With Stephen King movie adaptations Doctor Sleep and Gerald’s Game under his belt, as well as his series adaptation of Shirley Jackson’s The Haunting of Hill House, director Mike Flanagan has proven himself a deft and thoughtful translator of the beloved works of horror novelists.

But there’s one project that would be his dream adaptation and it is, of course, what Stephen King fans might have guessed: The Dark Tower series.

This past weekend at this year’s virtual Fantasia International Film Festival, Flanagan sat down for a conversation with fellow Stephen King filmmaker Mick Garris, who directed 1994’s The Stand miniseries, Sleepwalkers, Bag of Bones, and 1997’s The Shining miniseries, which King himself much prefers to Kubrick’s iconic but source-irreverent adaptation.

During the hour-long conversation (via SyFy Wire), Flanagan was asked if there’s a dream project still left on his wish list and that’s when Flanagan dropped Stephen King’s magnum opus:

“I’ve got the answer that most Stephen King fans are going to have. The Dark Tower is forever going to be the story I wish I could tell. That would be the Holy Grail. I mean, talk about an adaptation challenge… So many very talented people have poured so much time and heart and soul and blood, sweat and tears trying to crack that. That for me would be the one. I don’t know how that would happen, or if it could happen. That property, it’s daunting. Just to think about even taking first steps toward it.”

If you’re not a Stephen King fan, at this moment you might be going, “Wait…I feel like there already was a Dark Tower adaptation… Didn’t a movie come out a few years ago or something?” And, yes, you’d be correct. A Dark Tower movie starring Idris Elba and Matthew McConaughey did indeed come out in 2017 – but the less we speak of that particular cursed project, the better. Elba and McConaughey were phenomenal in their respective roles of gunslinger Roland Deschain and the villainous Man in Black, but the script took massive liberties with the admittedly sprawling books and profoundly misunderstood the character of Roland. Let’s just explain it to you like this: It was to Stephen King fans what Spider-Man 3 was to Spider-Man fans.

Yeah. Take a moment with that.

It’s rare that Hollywood ever greenlights a reboot of an IP just a few years after a first attempt failed. Rarer still when it’s based on an IP that is largely considered “impossible” to adapt, as King’s book series has always been viewed (the 2017 movie was the result of more than a decade of development hell).

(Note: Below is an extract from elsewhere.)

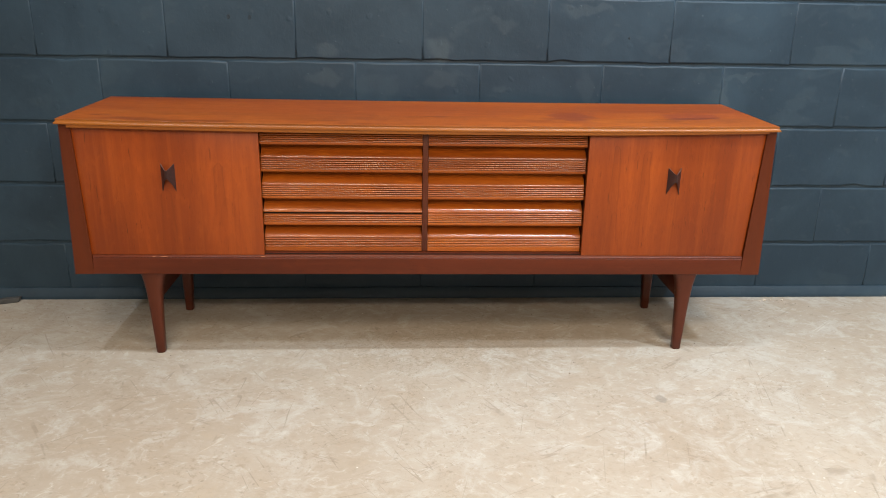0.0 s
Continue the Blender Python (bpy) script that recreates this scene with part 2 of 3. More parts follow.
TOP_WOOD = wood("teak_top_veneer", 0, (0.165, 0.031, 0.003), (0.318, 0.073, 0.004), (0.415, 0.118, 0.007), gloss=0.28, rough=0.35, seed=4.4, figure=1.6, streak=2.0, arch=0.22, leaf=True, blots=0.75, across=1, stains=(
    (0.480, 0.160, 0.066, 0.074, -0.49, (0.115, 0.018, 0.008), 0.62, 4.0, False),
    (0.410, 0.125, 0.045, 0.022, -0.30, (0.130, 0.022, 0.008), 0.45, 2.0, False),
    (0.872, 0.170, 0.094, 0.056, -0.10, (0.170, 0.030, 0.010), 0.70, 2.5, False),
    (0.872, 0.133, 0.088, 0.020, -0.08, (0.100, 0.017, 0.007), 0.66, 2.0, False),
    (0.772, 0.087, 0.052, 0.020, 0.00, (0.060, 0.016, 0.006), 0.75, 2.0, True),
    (0.920, 0.271, 0.060, 0.012, 0.0, (0.180, 0.033, 0.010), 0.60, 2.0, False),
    (1.010, 0.126, 0.070, 0.007, -0.05, (0.130, 0.022, 0.008), 0.55, 2.0, False),
    (0.610, 0.034, 0.060, 0.012, 0.0, (0.150, 0.028, 0.008), 0.50, 2.0, True),
    (-0.985, 0.069, 0.045, 0.008, 0.0, (0.130, 0.024, 0.008), 0.60, 2.0, False),
    (-0.210, 0.160, 0.060, 0.008, 0.0, (0.150, 0.028, 0.008), 0.50, 2.0, False),
    (-0.285, 0.172, 0.016, 0.010, 0.0, (0.130, 0.024, 0.008), 0.50, 2.0, False),
    (0.640, 0.250, 0.040, 0.016, 0.0, (0.200, 0.040, 0.011), 0.40, 2.0, False),
    (-0.930, 0.020, 0.075, 0.014, 0.0, (0.150, 0.028, 0.009), 0.40, 2.0, False),
))
EDGE_WOOD = wood("teak_edge_moulding", 0, (0.150, 0.041, 0.004), (0.222, 0.071, 0.007), (0.285, 0.102, 0.012), rough=0.32, gloss=0.40, relief=0.04, seed=2.2, figure=0.4)
# Right end of the moulding, toned down as if unlit.
END_WOOD = wood("shaded_teak_moulding", 1, (0.080, 0.022, 0.004), (0.122, 0.036, 0.006), (0.160, 0.052, 0.010), rough=0.36, gloss=0.34, relief=0.02, seed=3.7, figure=0.5)
DRAWER_WOOD = wood("teak_drawer_front", 0, (0.132, 0.0260, 0.002), (0.226, 0.0510, 0.003), (0.312, 0.086, 0.006), rough=0.30, gloss=0.16, lacquer=0.50, seed=7.1, figure=1.0, streak=0.7, blots=0.50, relief=0.02)
REED_WOOD = wood("teak_reeding", 0, (0.155, 0.033, 0.003), (0.256, 0.062, 0.005), (0.350, 0.102, 0.008), rough=0.31, gloss=0.22, lacquer=0.25, seed=7.1, figure=1.0, streak=0.3, blots=0.55, relief=0.0)
# Darker than the doors: the ends' shade is partly put into this base colour.
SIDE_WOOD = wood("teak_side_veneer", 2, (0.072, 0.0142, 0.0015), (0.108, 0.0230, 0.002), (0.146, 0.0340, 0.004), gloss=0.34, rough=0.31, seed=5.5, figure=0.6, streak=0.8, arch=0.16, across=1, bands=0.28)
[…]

Still, The Dark Tower is a rich world to mine if anyone could figure out how to tap into it correctly. It blends Western with fantasy, sci-fi with horror, and you can add a smattering of quantum physics and extremely meta writing. But despite the sprawling universe of King’s all-encompassing work, the essence of The Dark Tower series is not a complicated thing. In fact, King himself summarized the entire series in the very first line of the very first book, The Gunslinger: “The man in black fled across the desert and the gunslinger followed.” Roland’s entire reason for existence is to find the Dark Tower, the mythical nexus of all universes, and his single-minded pursuit of anyone and anything that can help him in that quest is what drives him, drives the entire story. Find a writer and a director who understands that, and I truly believe it can be done.

Flanagan, I’d argue, may be just such a writer and director. He understands the source material and knows you have to approach it with respect. In that same interview, he acknowledged the challenges of adapting a beloved work. “The priority for me is always about trying to answer that impossible question of what do you keep, what do you lose and what do you change,” he explained.

Still, his work adapting The Shining sequel Doctor Sleep shows he’s more than capable of a thoughtful and layered take on someone else’s work. With that movie, he skillfully threaded the needle between incorporating not just the Doctor Sleep novel, but also King’s original version of The Shining as well as the Kubrick movie adaptation. Somehow, he managed to honor the spirit of all three. He has an understanding of Stephen King’s work that so many others do not: The horror of it has always been second in importance to the humanity.

It’s the characters more than anything that make The Dark Tower books what they are. Roland and his traveling companions, the found family of his ka-tet, and his eternal nemesis, the Man in Black, a.k.a. Randall Flagg, a.k.a. Walter O’Dim, a.k.a. Marten Broadcloak, are such complex, rich characters. It’s another area in which Flanagan excels, being able to tell a ripping good story while also getting at the heart of characters to create ones you care about.

It’s doubtful any studio or platform will greenlight a Dark Tower reboot any time soon. Not with the nightmare of getting it to the screen, any screen, for the first time only for it to bomb. But if and when they do, they could do far worse than to look to Mike Flanagan to lead that adaptation.